SAT scores 'perfectly correlated to income'

STUDENTS’ scores on the SAT in the United States closely reflect their family’s wealth rather than any innate ability, according to the head of an American university.

Don Randel, President of the University of Chicago, said that the test did not provide an objective measure of ability. Students from wealthier backgrounds could improve their results through coaching.

“In the US, we have had SATs for a very long time. Many people are quite disenchanted with them and would like to do away with them,” Mr Randel told The Times during a visit to London to open Chicago’s new business school.

“Performance on SAT is perfectly correlated with family income and that is not the basis on which we would like to choose students. With well-to-do families, they go to good schools, hire private tutors, and have test-taking classes.

“There are certainly poor kids who do very well on those tests and this gets them into institutions where they might not otherwise have thought to go. But people are quite disturbed about the general correlation with income.”
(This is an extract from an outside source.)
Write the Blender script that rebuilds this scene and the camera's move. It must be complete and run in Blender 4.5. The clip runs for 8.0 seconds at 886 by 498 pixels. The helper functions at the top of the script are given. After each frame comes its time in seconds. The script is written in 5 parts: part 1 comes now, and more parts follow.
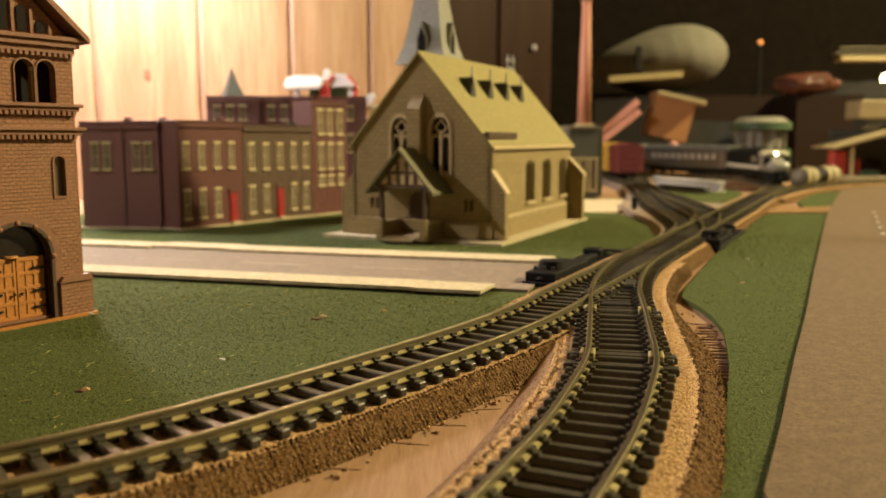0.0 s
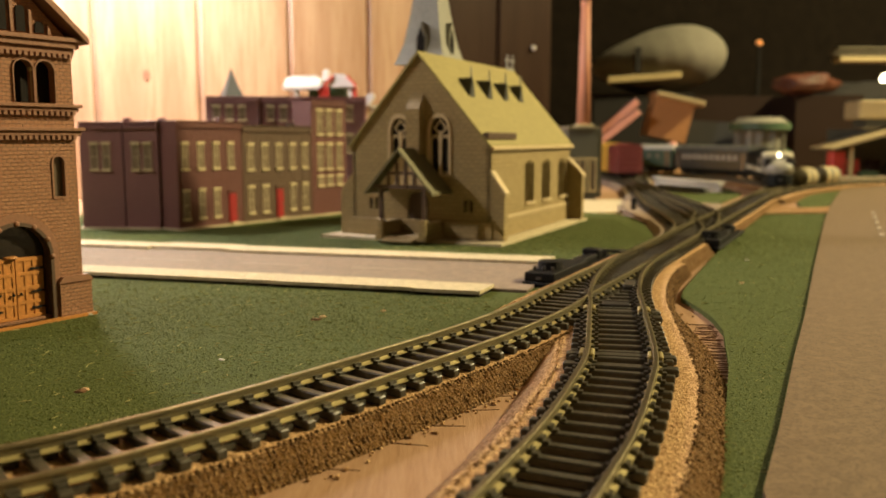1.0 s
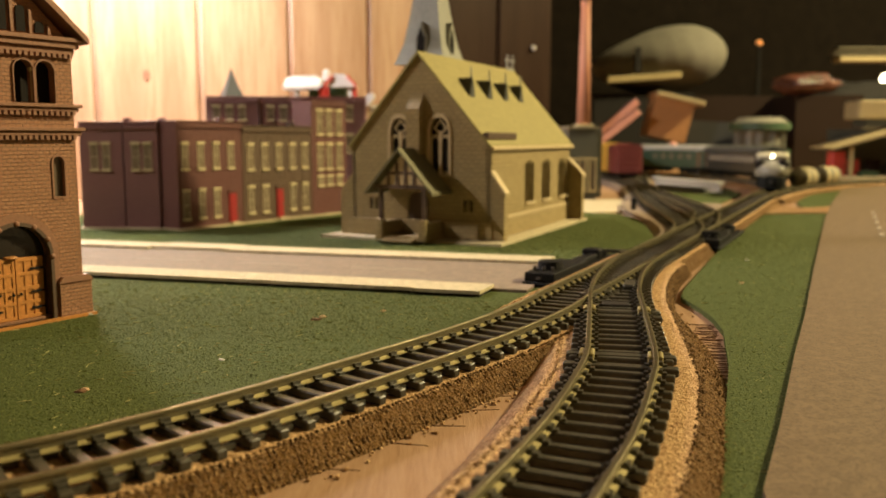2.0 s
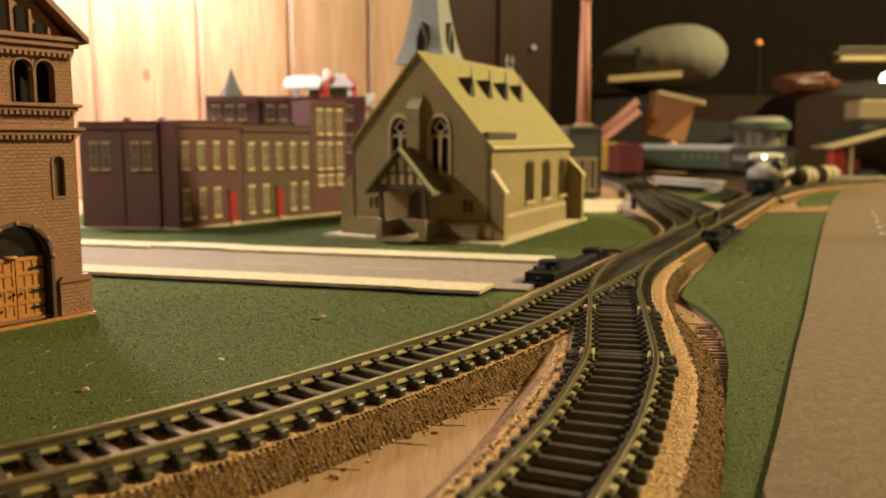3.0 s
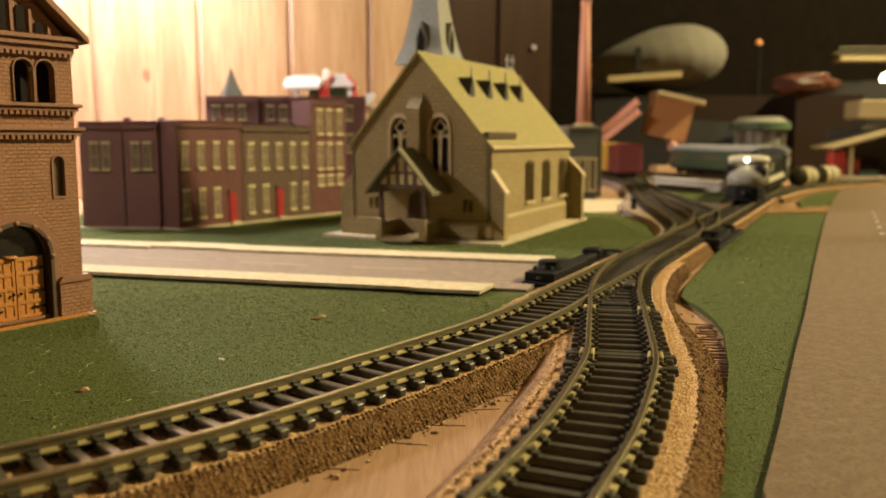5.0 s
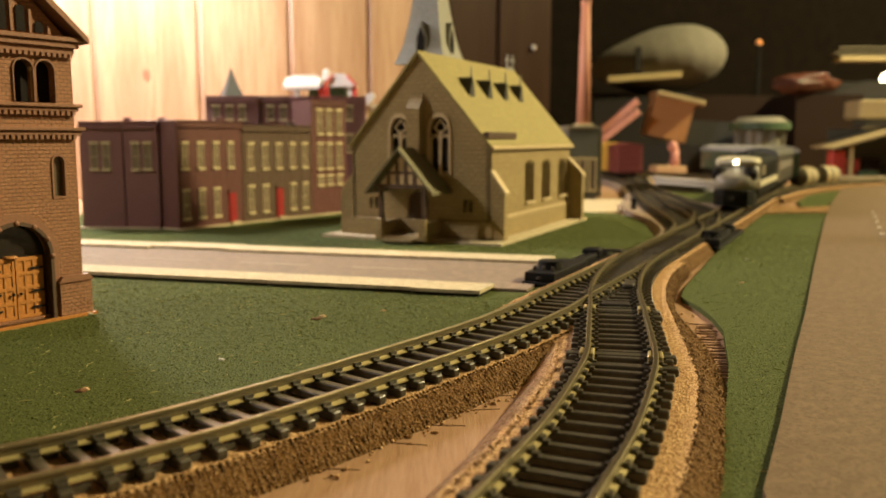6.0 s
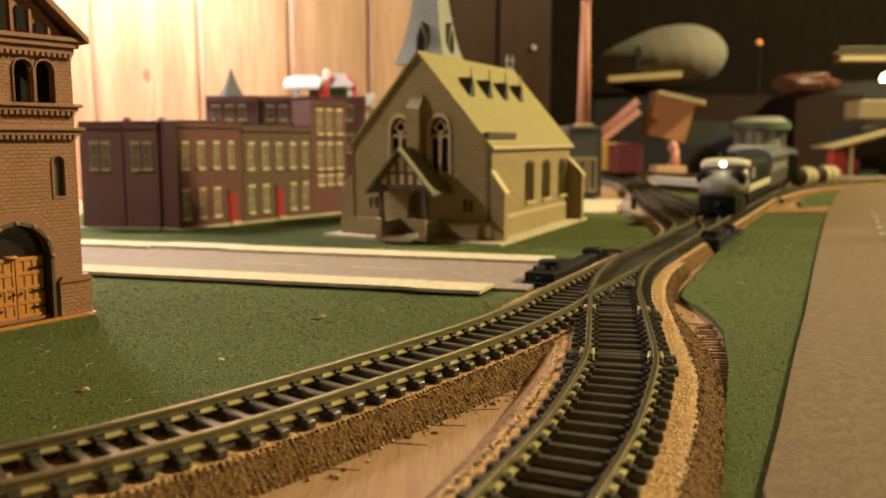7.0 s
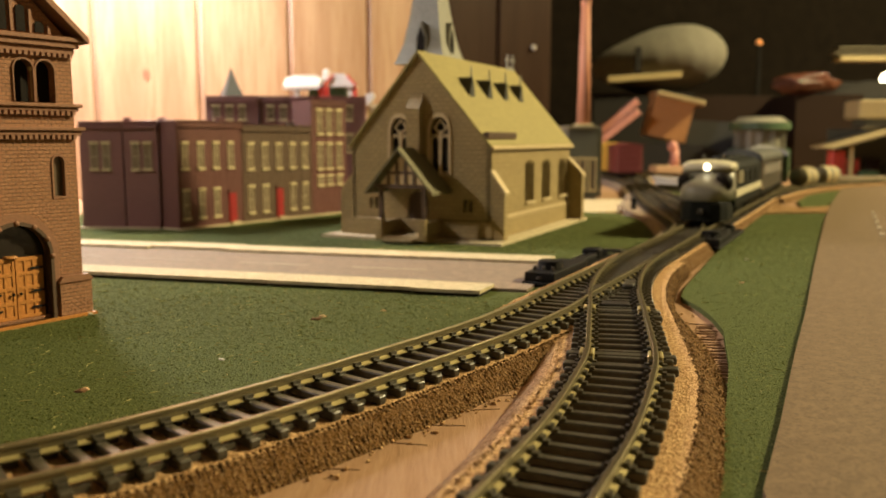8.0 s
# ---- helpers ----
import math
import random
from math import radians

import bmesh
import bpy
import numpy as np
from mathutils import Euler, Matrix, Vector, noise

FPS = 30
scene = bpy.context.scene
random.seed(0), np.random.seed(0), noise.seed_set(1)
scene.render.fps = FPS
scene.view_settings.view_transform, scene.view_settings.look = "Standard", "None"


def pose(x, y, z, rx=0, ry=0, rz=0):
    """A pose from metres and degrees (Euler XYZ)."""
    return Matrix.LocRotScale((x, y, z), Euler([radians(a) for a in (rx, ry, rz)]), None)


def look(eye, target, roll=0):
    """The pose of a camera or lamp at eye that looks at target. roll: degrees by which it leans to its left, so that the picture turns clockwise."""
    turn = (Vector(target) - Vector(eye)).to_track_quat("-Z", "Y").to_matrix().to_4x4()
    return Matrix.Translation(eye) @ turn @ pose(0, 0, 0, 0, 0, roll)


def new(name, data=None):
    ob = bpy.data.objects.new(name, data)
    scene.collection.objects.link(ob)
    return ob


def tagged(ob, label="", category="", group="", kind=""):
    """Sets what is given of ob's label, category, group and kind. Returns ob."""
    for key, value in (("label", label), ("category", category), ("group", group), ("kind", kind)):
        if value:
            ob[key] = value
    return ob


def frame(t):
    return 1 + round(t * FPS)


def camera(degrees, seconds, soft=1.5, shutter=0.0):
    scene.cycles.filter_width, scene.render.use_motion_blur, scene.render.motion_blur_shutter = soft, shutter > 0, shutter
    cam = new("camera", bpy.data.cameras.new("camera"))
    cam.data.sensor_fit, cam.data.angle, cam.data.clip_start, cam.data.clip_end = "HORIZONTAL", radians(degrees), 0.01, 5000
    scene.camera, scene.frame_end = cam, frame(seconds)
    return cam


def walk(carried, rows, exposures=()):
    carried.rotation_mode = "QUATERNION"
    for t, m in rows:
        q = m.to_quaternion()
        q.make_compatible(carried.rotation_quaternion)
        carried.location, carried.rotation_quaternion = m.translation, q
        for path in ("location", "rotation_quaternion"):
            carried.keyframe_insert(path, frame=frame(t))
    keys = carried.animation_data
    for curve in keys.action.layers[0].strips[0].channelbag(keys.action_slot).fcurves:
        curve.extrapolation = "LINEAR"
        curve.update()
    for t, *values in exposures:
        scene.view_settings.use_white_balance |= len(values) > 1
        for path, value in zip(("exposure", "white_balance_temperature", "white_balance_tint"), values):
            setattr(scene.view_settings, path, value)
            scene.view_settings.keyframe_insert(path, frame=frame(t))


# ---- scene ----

# camera
TILT = 90 - 7.415
cam = camera(55.0, 8.0, soft=1.6)
cam.data.dof.use_dof = True
cam.data.dof.focus_distance = 0.225
cam.data.dof.aperture_fstop = 20.0
px = math.degrees(1 / 1506.0)


def shake(dx, dy):
    return pose(0, 0, 0.0635, TILT + dy * px, 0, dx * px)


walk(cam, [(0.0, shake(1.2, 0.0)), (0.5, shake(0.0, -2.8)), (1.0, shake(0.0, 0.7)), (1.5, shake(0.0, 0.9)),
           (3.0, shake(0.0, 0.0)), (8.0, shake(0.0, 0.0))], exposures=[(0.0, 0.0), (8.0, 0.0)])

# world and lamps
world = bpy.data.worlds.new("room_air")
scene.world = world
world.use_nodes = True
world.node_tree.nodes["Background"].inputs[0].default_value = (1.0, 0.86, 0.70, 1)
world.node_tree.nodes["Background"].inputs[1].default_value = 0.031


def bulb(name, eye, watts, colour, radius):
    data = bpy.data.lights.new(name, "POINT")
    data.energy, data.color, data.shadow_soft_size = watts, colour, radius
    ob = new(name, data)
    ob.location = eye
    return ob


bulb("clamp_lamp_light", (-0.390, 0.720, 0.35), 13.0, (1.0, 0.96, 0.98), 0.04)
bulb("ceiling_lamp_light", (2.20, 0.90, 1.60), 545.0, (1.0, 0.83, 0.44), 0.09)


def cut_spot(name, watts, colour, radius, cone, eye, target):
    """An aimed spot; the cone is cut to keep light off the lawn."""
    data = bpy.data.lights.new(name, "SPOT")
    data.energy, data.color, data.shadow_soft_size = watts, colour, radius
    data.spot_size, data.spot_blend = math.radians(cone), 0.75
    new(name, data).matrix_basis = look(eye, target)


# Beam shaped to miss the near lawn; the shade is added.
cut_spot("town_lamp_light", 104.0, (1.0, 0.89, 0.80), 0.03, 44, (-1.15, 0.25, 0.74), (-0.06, 0.64, 0.03))
# Unseen extra lamp, added only to brighten the pine wall.
cut_spot("wall_lamp_light", 18.0, (1.0, 0.93, 0.92), 0.03, 118, (-0.270, 0.830, 0.40), (-0.345, 0.925, 0.29))


# materials
def rgb(c, k=1.0):
    return (c[0] * k, c[1] * k, c[2] * k, 1)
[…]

Mr Randel said that the SAT “tests better than anything the ability to take that test”.

Chicago, which charges tuition fees of around £16,500 a year, is also sceptical about the recent addition of a short essay question in tests. “We require our own essay topics. We have a set of idiosyncratic topics that we ask people to choose among and write about in an attempt to identify someone with an original quality of thought,” Mr Randel said.